Without the pictures, extract every line from the start of the material to the line containing "0.66, 0.36), radius=0.02)", both ends included.
+++
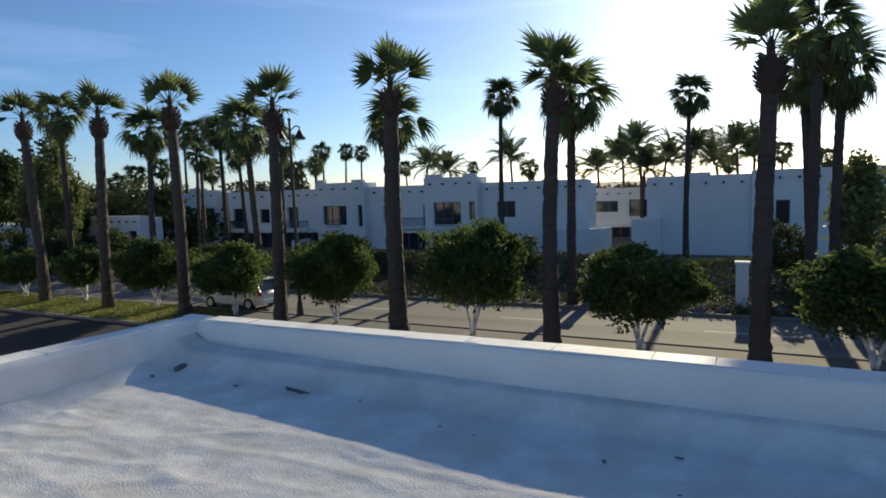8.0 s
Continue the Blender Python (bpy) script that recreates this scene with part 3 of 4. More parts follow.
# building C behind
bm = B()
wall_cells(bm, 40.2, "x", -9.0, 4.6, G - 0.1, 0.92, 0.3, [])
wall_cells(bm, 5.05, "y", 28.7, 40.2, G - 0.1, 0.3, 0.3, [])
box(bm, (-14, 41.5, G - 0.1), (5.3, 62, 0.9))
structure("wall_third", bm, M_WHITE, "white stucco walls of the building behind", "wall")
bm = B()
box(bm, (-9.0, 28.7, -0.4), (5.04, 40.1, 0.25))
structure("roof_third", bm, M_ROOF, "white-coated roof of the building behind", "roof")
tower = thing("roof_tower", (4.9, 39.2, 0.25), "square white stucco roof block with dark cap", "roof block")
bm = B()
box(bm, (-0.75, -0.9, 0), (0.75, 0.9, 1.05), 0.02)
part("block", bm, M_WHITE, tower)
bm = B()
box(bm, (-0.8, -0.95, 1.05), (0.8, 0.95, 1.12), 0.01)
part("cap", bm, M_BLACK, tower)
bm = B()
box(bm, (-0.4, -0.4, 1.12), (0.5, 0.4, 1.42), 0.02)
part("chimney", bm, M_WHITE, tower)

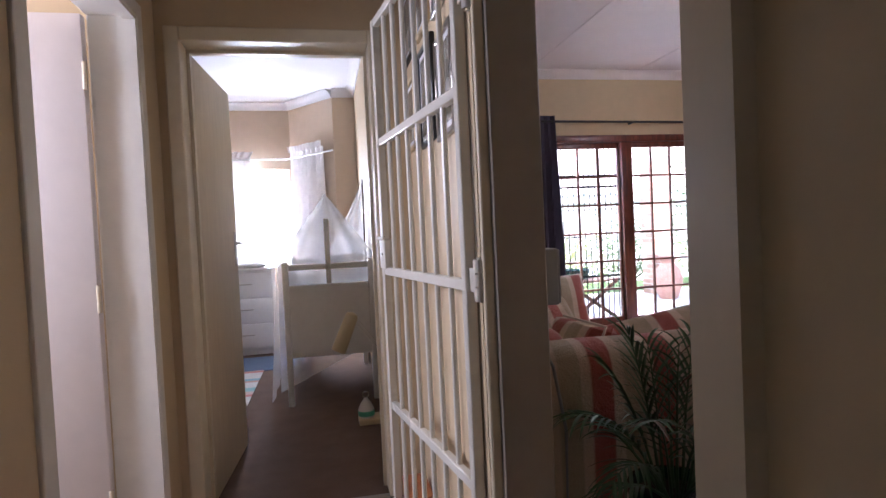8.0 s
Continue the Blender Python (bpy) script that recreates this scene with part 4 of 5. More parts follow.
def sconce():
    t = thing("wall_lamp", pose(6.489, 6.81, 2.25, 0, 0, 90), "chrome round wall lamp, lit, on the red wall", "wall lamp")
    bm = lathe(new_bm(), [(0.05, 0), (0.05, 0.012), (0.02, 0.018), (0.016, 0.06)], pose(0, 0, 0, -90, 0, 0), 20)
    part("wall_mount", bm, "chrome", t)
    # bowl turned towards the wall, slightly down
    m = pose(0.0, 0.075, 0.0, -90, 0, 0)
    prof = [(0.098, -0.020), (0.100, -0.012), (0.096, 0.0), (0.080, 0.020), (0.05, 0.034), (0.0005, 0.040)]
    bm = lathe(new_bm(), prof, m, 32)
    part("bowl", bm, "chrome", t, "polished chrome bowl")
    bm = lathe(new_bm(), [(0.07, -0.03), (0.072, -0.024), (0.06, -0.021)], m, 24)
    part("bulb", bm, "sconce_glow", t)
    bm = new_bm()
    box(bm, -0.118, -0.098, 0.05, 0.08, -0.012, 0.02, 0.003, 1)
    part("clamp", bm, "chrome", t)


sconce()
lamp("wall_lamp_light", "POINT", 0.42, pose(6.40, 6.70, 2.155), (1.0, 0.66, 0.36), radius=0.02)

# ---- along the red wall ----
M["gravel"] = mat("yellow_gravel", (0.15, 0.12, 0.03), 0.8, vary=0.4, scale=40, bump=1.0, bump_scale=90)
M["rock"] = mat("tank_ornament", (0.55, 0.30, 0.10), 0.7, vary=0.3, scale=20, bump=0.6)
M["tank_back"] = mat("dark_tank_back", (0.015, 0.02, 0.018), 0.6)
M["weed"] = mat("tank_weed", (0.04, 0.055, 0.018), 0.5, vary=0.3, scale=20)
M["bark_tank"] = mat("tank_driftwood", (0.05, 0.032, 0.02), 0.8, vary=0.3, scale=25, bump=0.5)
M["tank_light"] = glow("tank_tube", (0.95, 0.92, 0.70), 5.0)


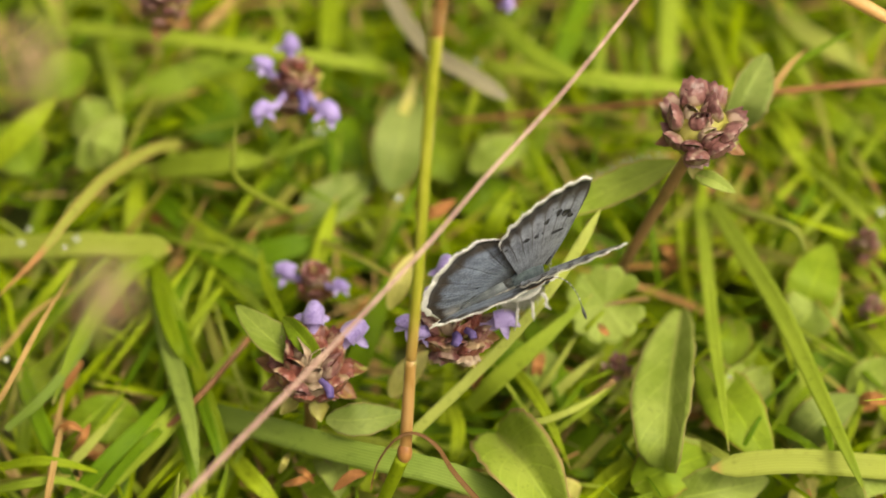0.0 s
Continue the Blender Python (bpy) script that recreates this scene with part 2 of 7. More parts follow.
+++
◆ Answer to the problem
8.0 s
Continue the Blender Python (bpy) script that recreates this scene with part 3 of 4. More parts follow.
# building C behind
bm = B()
wall_cells(bm, 40.2, "x", -9.0, 4.6, G - 0.1, 0.92, 0.3, [])
wall_cells(bm, 5.05, "y", 28.7, 40.2, G - 0.1, 0.3, 0.3, [])
box(bm, (-14, 41.5, G - 0.1), (5.3, 62, 0.9))
structure("wall_third", bm, M_WHITE, "white stucco walls of the building behind", "wall")
bm = B()
box(bm, (-9.0, 28.7, -0.4), (5.04, 40.1, 0.25))
structure("roof_third", bm, M_ROOF, "white-coated roof of the building behind", "roof")
tower = thing("roof_tower", (4.9, 39.2, 0.25), "square white stucco roof block with dark cap", "roof block")
bm = B()
box(bm, (-0.75, -0.9, 0), (0.75, 0.9, 1.05), 0.02)
part("block", bm, M_WHITE, tower)
bm = B()
box(bm, (-0.8, -0.95, 1.05), (0.8, 0.95, 1.12), 0.01)
part("cap", bm, M_BLACK, tower)
bm = B()
box(bm, (-0.4, -0.4, 1.12), (0.5, 0.4, 1.42), 0.02)
part("chimney", bm, M_WHITE, tower)

8.0 s
Continue the Blender Python (bpy) script that recreates this scene with part 4 of 5. More parts follow.
def sconce():
    t = thing("wall_lamp", pose(6.489, 6.81, 2.25, 0, 0, 90), "chrome round wall lamp, lit, on the red wall", "wall lamp")
    bm = lathe(new_bm(), [(0.05, 0), (0.05, 0.012), (0.02, 0.018), (0.016, 0.06)], pose(0, 0, 0, -90, 0, 0), 20)
    part("wall_mount", bm, "chrome", t)
    # bowl turned towards the wall, slightly down
    m = pose(0.0, 0.075, 0.0, -90, 0, 0)
    prof = [(0.098, -0.020), (0.100, -0.012), (0.096, 0.0), (0.080, 0.020), (0.05, 0.034), (0.0005, 0.040)]
    bm = lathe(new_bm(), prof, m, 32)
    part("bowl", bm, "chrome", t, "polished chrome bowl")
    bm = lathe(new_bm(), [(0.07, -0.03), (0.072, -0.024), (0.06, -0.021)], m, 24)
    part("bulb", bm, "sconce_glow", t)
    bm = new_bm()
    box(bm, -0.118, -0.098, 0.05, 0.08, -0.012, 0.02, 0.003, 1)
    part("clamp", bm, "chrome", t)


sconce()
lamp("wall_lamp_light", "POINT", 0.42, pose(6.40, 6.70, 2.155), (1.0, 0.66, 0.36), radius=0.02)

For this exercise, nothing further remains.